_What you need to do_:
Pull out of the data below the stretch of lines bounded by the one containing "return made[ob]" and the one containing "scene.view_settings.keyframe_insert(path, frame=frame(t))", both bounds included, unchanged.

* BEGIN Dataset excerpt *

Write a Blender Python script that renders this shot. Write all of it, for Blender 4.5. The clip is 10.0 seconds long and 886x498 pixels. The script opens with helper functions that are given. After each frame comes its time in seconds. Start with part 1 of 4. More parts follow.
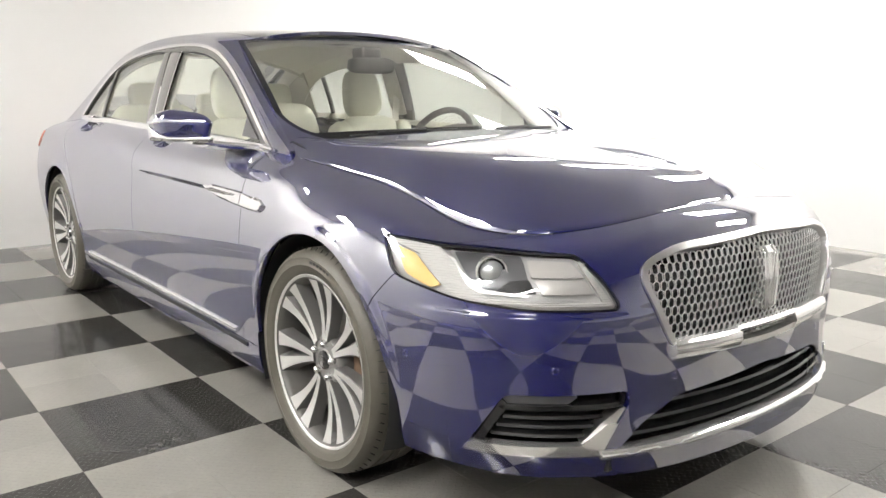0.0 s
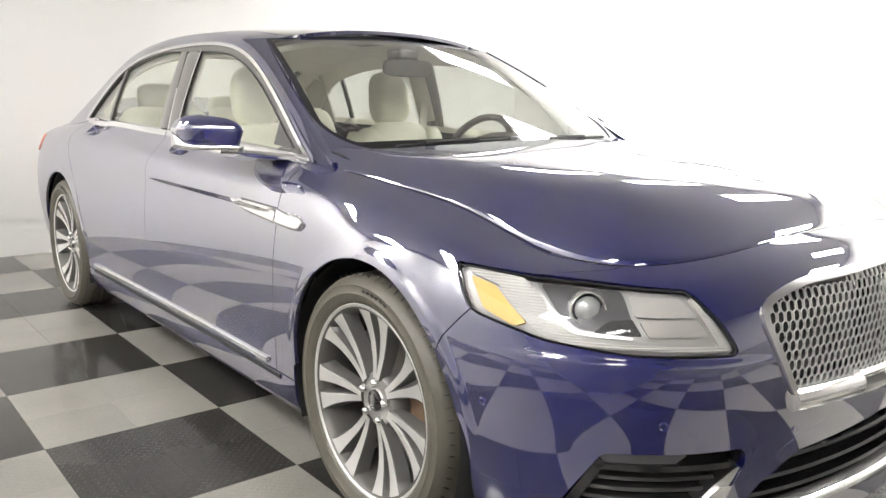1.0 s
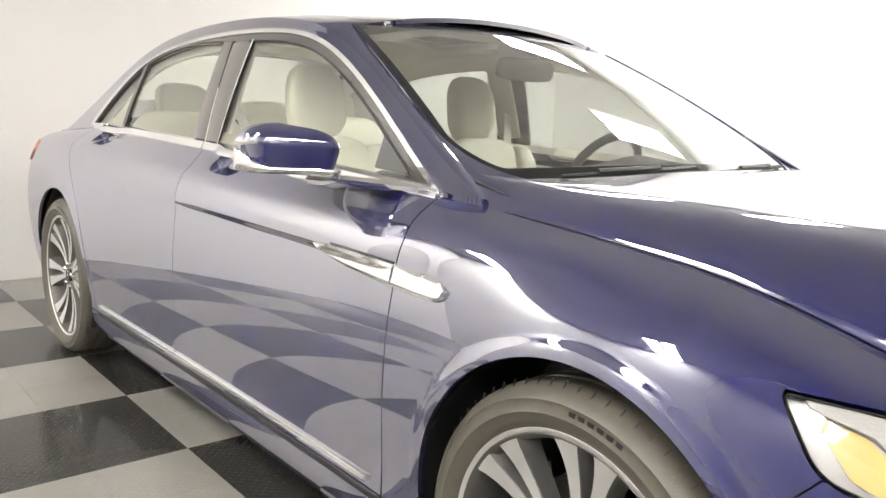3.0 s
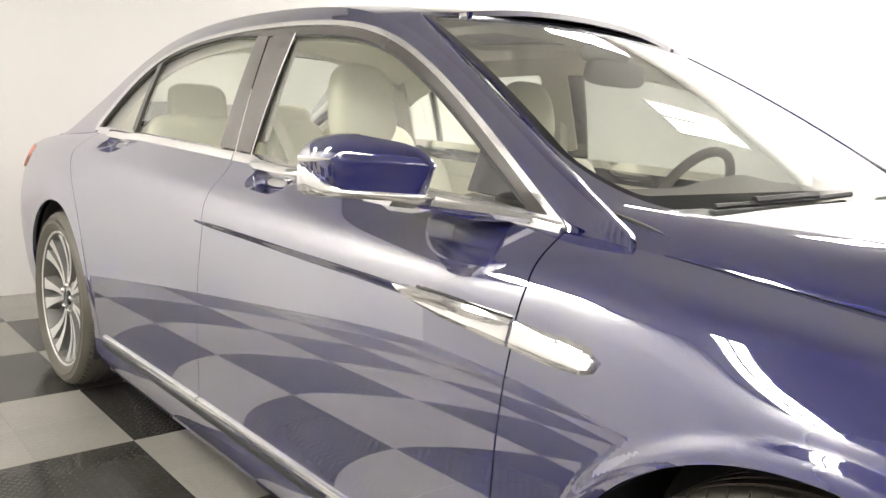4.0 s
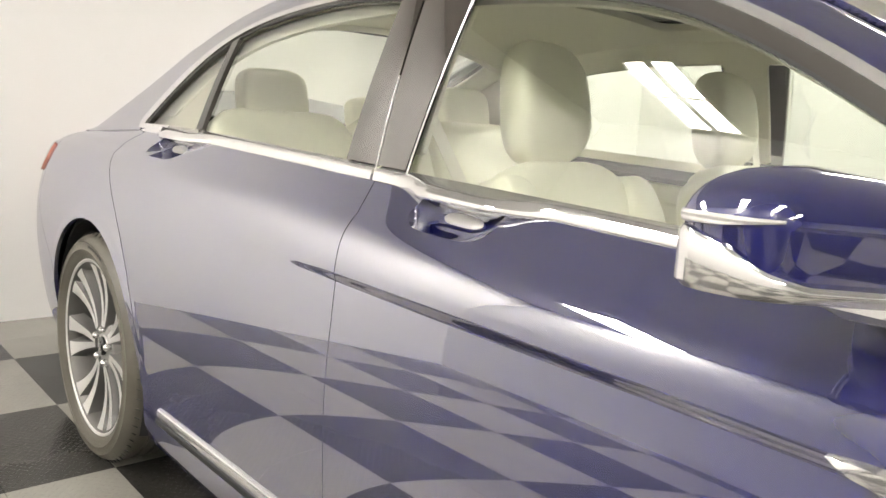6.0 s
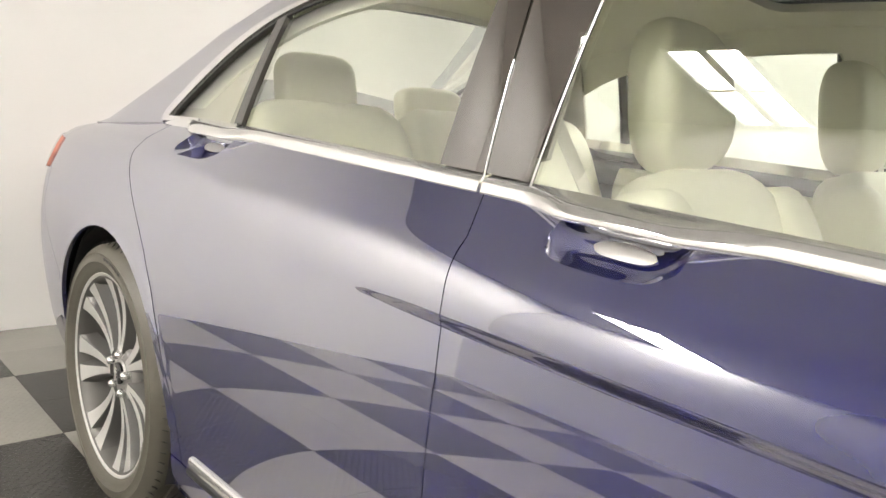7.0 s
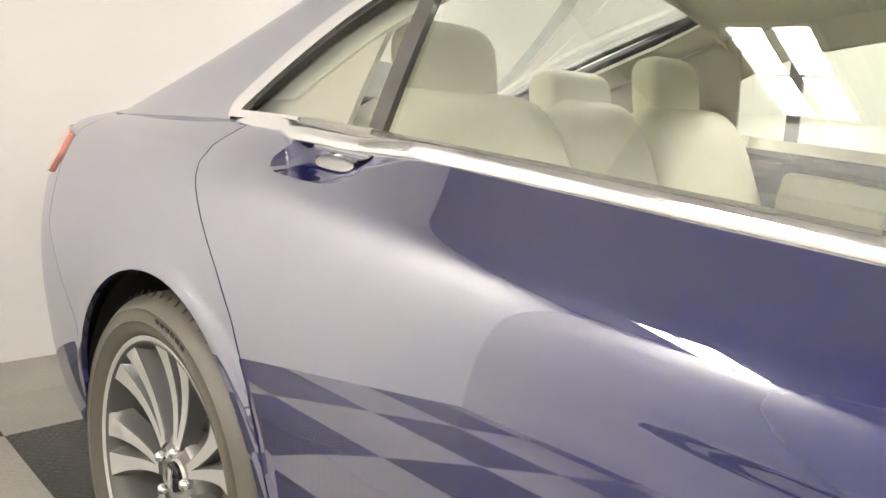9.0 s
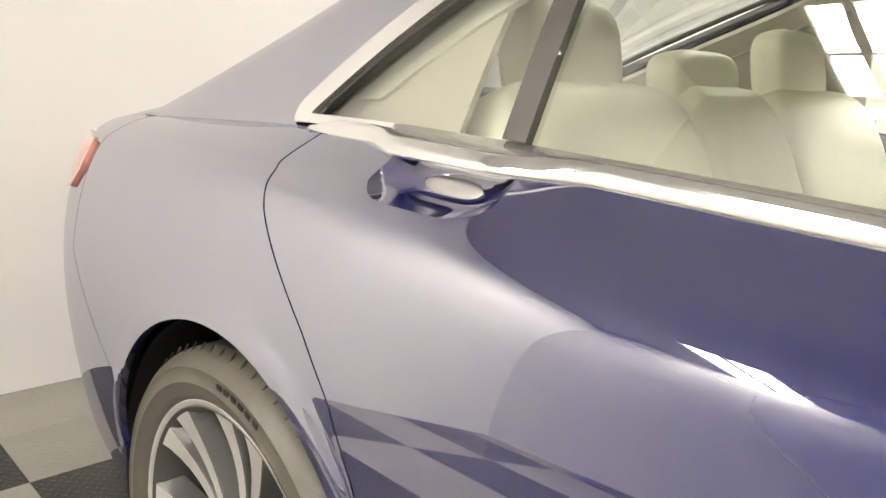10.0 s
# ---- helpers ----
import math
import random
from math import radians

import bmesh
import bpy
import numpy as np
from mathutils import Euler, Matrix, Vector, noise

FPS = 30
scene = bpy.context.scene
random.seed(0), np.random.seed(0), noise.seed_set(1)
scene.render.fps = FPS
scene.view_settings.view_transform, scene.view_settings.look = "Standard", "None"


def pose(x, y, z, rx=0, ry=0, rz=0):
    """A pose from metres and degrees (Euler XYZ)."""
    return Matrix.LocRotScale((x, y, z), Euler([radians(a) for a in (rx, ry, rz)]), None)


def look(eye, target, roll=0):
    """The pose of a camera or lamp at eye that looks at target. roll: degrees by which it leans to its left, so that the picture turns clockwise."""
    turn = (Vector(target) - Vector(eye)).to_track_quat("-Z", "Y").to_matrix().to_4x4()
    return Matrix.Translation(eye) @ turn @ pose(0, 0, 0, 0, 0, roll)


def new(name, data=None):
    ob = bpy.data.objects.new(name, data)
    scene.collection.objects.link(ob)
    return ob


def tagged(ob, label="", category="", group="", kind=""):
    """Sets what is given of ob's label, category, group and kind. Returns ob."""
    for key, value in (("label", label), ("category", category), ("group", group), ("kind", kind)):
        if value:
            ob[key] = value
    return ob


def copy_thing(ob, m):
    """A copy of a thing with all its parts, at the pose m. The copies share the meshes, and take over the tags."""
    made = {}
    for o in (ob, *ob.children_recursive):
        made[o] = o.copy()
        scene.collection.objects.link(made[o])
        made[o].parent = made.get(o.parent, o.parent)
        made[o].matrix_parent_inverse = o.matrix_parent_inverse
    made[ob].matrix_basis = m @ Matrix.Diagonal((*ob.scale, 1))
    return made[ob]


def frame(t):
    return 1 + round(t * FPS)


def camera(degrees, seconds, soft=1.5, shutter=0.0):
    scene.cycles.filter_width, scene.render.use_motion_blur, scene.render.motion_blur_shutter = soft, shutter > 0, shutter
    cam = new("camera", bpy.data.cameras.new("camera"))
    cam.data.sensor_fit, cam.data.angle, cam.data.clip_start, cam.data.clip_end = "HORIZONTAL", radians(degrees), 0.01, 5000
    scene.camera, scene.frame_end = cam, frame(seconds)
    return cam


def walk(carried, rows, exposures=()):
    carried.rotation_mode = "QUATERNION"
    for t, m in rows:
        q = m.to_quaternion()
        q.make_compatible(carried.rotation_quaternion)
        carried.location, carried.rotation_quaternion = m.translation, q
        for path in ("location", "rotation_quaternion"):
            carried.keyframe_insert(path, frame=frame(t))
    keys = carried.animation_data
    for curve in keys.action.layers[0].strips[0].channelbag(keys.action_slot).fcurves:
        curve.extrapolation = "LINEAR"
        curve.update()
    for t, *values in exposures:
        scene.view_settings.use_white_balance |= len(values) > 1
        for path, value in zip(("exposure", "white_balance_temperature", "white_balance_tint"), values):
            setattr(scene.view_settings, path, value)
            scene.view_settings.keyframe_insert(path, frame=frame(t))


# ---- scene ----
cam = camera(58.3, 10.0)
PATH = [
    (0, (2.072, -2.052, 1.156), (0.534, -0.831, 0.778), 0.1),
    (0.5, (1.892, -2.049, 1.161), (0.36, -0.819, 0.786), 0.3),
    (1, (1.714, -2.036, 1.163), (0.188, -0.796, 0.794), 0.7),
    (1.5, (1.489, -1.984, 1.153), (-0.032, -0.737, 0.791), 0.9),
    (2, (1.268, -1.923, 1.148), (-0.254, -0.674, 0.796), 1.3),
    (2.5, (1.046, -1.903, 1.142), (-0.468, -0.642, 0.798), 1.8),
    (4, (0.354, -1.815, 1.137), (-1.133, -0.515, 0.82), 3.1),
    (4.5, (0.162, -1.787, 1.134), (-1.314, -0.476, 0.813), 3.4),
    (5, (-0.094, -1.76, 1.139), (-1.57, -0.449, 0.822), 3.8),
    (5.5, (-0.316, -1.732, 1.141), (-1.793, -0.422, 0.819), 3.9),
    (6, (-0.538, -1.683, 1.128), (-2.014, -0.375, 0.797), 4.0),
    (7.5, (-1.123, -1.59, 1.117), (-2.577, -0.268, 0.75), 4.8),
    (8, (-1.333, -1.569, 1.115), (-2.765, -0.227, 0.728), 4.6),
    (8.5, (-1.516, -1.531, 1.118), (-2.933, -0.178, 0.711), 4.2),
    (9, (-1.686, -1.513, 1.119), (-3.083, -0.141, 0.713), 4.9),
    (9.5, (-1.862, -1.454, 1.112), (-3.27, -0.096, 0.697), 4.5),
    (10, (-2.034, -1.421, 1.129), (-3.439, -0.075, 0.665), 3.3),
]
EXPOSURES = [(0.0, 0.0, 6500, 10), (2.5, 0.0, 6600, 10), (5.0, 0.0, 6850, 10), (7.5, 0.0, 6850, 10), (10.0, 0.02, 7100, 10)]
walk(cam, [(t, look(eye, target, roll)) for t, eye, target, roll in PATH], EXPOSURES)

# ---- world and light ----
world = bpy.data.worlds.new("world")
scene.world = world
world.use_nodes = True
world.node_tree.nodes["Background"].inputs[0].default_value = (0.9, 0.95, 1.0, 1)
world.node_tree.nodes["Background"].inputs[1].default_value = 0.3
LAMP = 80.0            # strength of the ceiling panels
CEILING = 3.4
BACK, LEFT, FRONT, RIGHT = -4.703, 4.17, 8.0, -4.17   # the four walls


# ---- materials ----
def node(tree, kind, ins=None, **props):
    n = tree.nodes.new(kind)
    for k, v in props.items():
        setattr(n, k, v)
    for k, v in (ins or {}).items():
        if isinstance(v, bpy.types.NodeSocket):
            tree.links.new(v, n.inputs[k])
        else:
            n.inputs[k].default_value = v
    return n


def math_node(tree, op, a, b=0.0, c=0.0):
    return node(tree, "ShaderNodeMath", {0: a, 1: b, 2: c}, operation=op).outputs[0]


def material(name, color, rough=0.5, metal=0.0, grain=0.0, grain_size=40.0, bump=0.0, bump_size=200.0, **extra):
    """A principled surface with colour and gloss varied at two scales, and fine relief."""
    m = bpy.data.materials.new(name)
    m.use_nodes = True
    t = m.node_tree
    p = t.nodes["Principled BSDF"]
    p.inputs["Base Color"].default_value = (*color, 1)
    p.inputs["Roughness"].default_value = rough
    p.inputs["Metallic"].default_value = metal
    for k, v in extra.items():
        p.inputs[k.replace("_", " ")].default_value = v
    co = node(t, "ShaderNodeTexCoord").outputs["Object"]
    if grain:
        big = node(t, "ShaderNodeTexNoise", {"Vector": co, "Scale": grain_size / 8, "Detail": 3.0}).outputs["Fac"]
        fine = node(t, "ShaderNodeTexNoise", {"Vector": co, "Scale": grain_size, "Detail": 4.0}).outputs["Fac"]
        both = math_node(t, "ADD", math_node(t, "MULTIPLY", big, 0.6), math_node(t, "MULTIPLY", fine, 0.4))
        k = math_node(t, "MULTIPLY_ADD", both, 2 * grain, 1 - grain)
        mix = node(t, "ShaderNodeVectorMath", {0: (*color,), 3: k}, operation="SCALE").outputs[0]
        t.links.new(mix, p.inputs["Base Color"])
        t.links.new(math_node(t, "MULTIPLY", math_node(t, "MULTIPLY_ADD", both, grain, 1 - grain / 2), rough), p.inputs["Roughness"])
    if bump:
        h = node(t, "ShaderNodeTexNoise", {"Vector": co, "Scale": bump_size, "Detail": 3.0}).outputs["Fac"]
        b = node(t, "ShaderNodeBump", {"Height": h, "Strength": bump, "Distance": 0.002}).outputs[0]
        t.links.new(b, p.inputs["Normal"])
    return m


def tile_material(name, color):
    """Moulded garage floor tile: raised lozenges turned alternately, wet-looking gloss, scuffs."""
    m = material(name, color, 0.3, Coat_Weight=0.7, Coat_Roughness=0.1, Coat_IOR=1.2, Specular_IOR_Level=0.08)
    t = m.node_tree
    p = t.nodes["Principled BSDF"]
    g = node(t, "ShaderNodeNewGeometry").outputs["Position"]
    x, y, _ = node(t, "ShaderNodeSeparateXYZ", {0: g}).outputs
    pitch = 0.030
    u = math_node(t, "DIVIDE", math_node(t, "ADD", x, y), pitch)
    v = math_node(t, "DIVIDE", math_node(t, "SUBTRACT", x, y), pitch)
    a = math_node(t, "SUBTRACT", math_node(t, "FRACT", u), 0.5)
    b = math_node(t, "SUBTRACT", math_node(t, "FRACT", v), 0.5)
    par = math_node(t, "FLOORED_MODULO", math_node(t, "ADD", math_node(t, "FLOOR", u), math_node(t, "FLOOR", v)), 2.0)
    inv = math_node(t, "SUBTRACT", 1.0, par)
    la = math_node(t, "ADD", math_node(t, "MULTIPLY", a, inv), math_node(t, "MULTIPLY", b, par))
    sa = math_node(t, "ADD", math_node(t, "MULTIPLY", b, inv), math_node(t, "MULTIPLY", a, par))
    q = math_node(t, "SQRT", math_node(t, "ADD", math_node(t, "POWER", math_node(t, "DIVIDE", la, 0.46), 2.0),
                                       math_node(t, "POWER", math_node(t, "DIVIDE", sa, 0.15), 2.0)))
    h = math_node(t, "SMOOTH_MIN", math_node(t, "MAXIMUM", math_node(t, "SUBTRACT", 1.0, q), 0.0), 0.5, 0.2)
    wear = node(t, "ShaderNodeTexNoise", {"Vector": g, "Scale": 2.2, "Detail": 4.0}).outputs["Fac"]
    fine = node(t, "ShaderNodeTexNoise", {"Vector": g, "Scale": 55.0, "Detail": 3.0}).outputs["Fac"]
    bmp = node(t, "ShaderNodeBump", {"Height": h, "Strength": 0.8, "Distance": 0.002}).outputs[0]
    und = node(t, "ShaderNodeBump", {"Height": wear, "Strength": 0.10, "Distance": 0.01, "Normal": bmp}).outputs[0]
    t.links.new(und, p.inputs["Normal"])
    each = node(t, "ShaderNodeObjectInfo").outputs["Random"]
    k = math_node(t, "MULTIPLY_ADD", wear, 0.45, 0.72)
    k = math_node(t, "MULTIPLY_ADD", fine, 0.14, k)
    k = math_node(t, "MULTIPLY_ADD", each, 0.10, math_node(t, "SUBTRACT", k, 0.12))
    t.links.new(node(t, "ShaderNodeVectorMath", {0: (*color,), 3: k}, operation="SCALE").outputs[0], p.inputs["Base Color"])
    t.links.new(math_node(t, "MULTIPLY_ADD", wear, 0.22, 0.06), p.inputs["Roughness"])
    return m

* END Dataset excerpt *

_Answer to this exercise_:
    return made[ob]


def frame(t):
    return 1 + round(t * FPS)


def camera(degrees, seconds, soft=1.5, shutter=0.0):
    scene.cycles.filter_width, scene.render.use_motion_blur, scene.render.motion_blur_shutter = soft, shutter > 0, shutter
    cam = new("camera", bpy.data.cameras.new("camera"))
    cam.data.sensor_fit, cam.data.angle, cam.data.clip_start, cam.data.clip_end = "HORIZONTAL", radians(degrees), 0.01, 5000
    scene.camera, scene.frame_end = cam, frame(seconds)
    return cam


def walk(carried, rows, exposures=()):
    carried.rotation_mode = "QUATERNION"
    for t, m in rows:
        q = m.to_quaternion()
        q.make_compatible(carried.rotation_quaternion)
        carried.location, carried.rotation_quaternion = m.translation, q
        for path in ("location", "rotation_quaternion"):
            carried.keyframe_insert(path, frame=frame(t))
    keys = carried.animation_data
    for curve in keys.action.layers[0].strips[0].channelbag(keys.action_slot).fcurves:
        curve.extrapolation = "LINEAR"
        curve.update()
    for t, *values in exposures:
        scene.view_settings.use_white_balance |= len(values) > 1
        for path, value in zip(("exposure", "white_balance_temperature", "white_balance_tint"), values):
            setattr(scene.view_settings, path, value)
            scene.view_settings.keyframe_insert(path, frame=frame(t))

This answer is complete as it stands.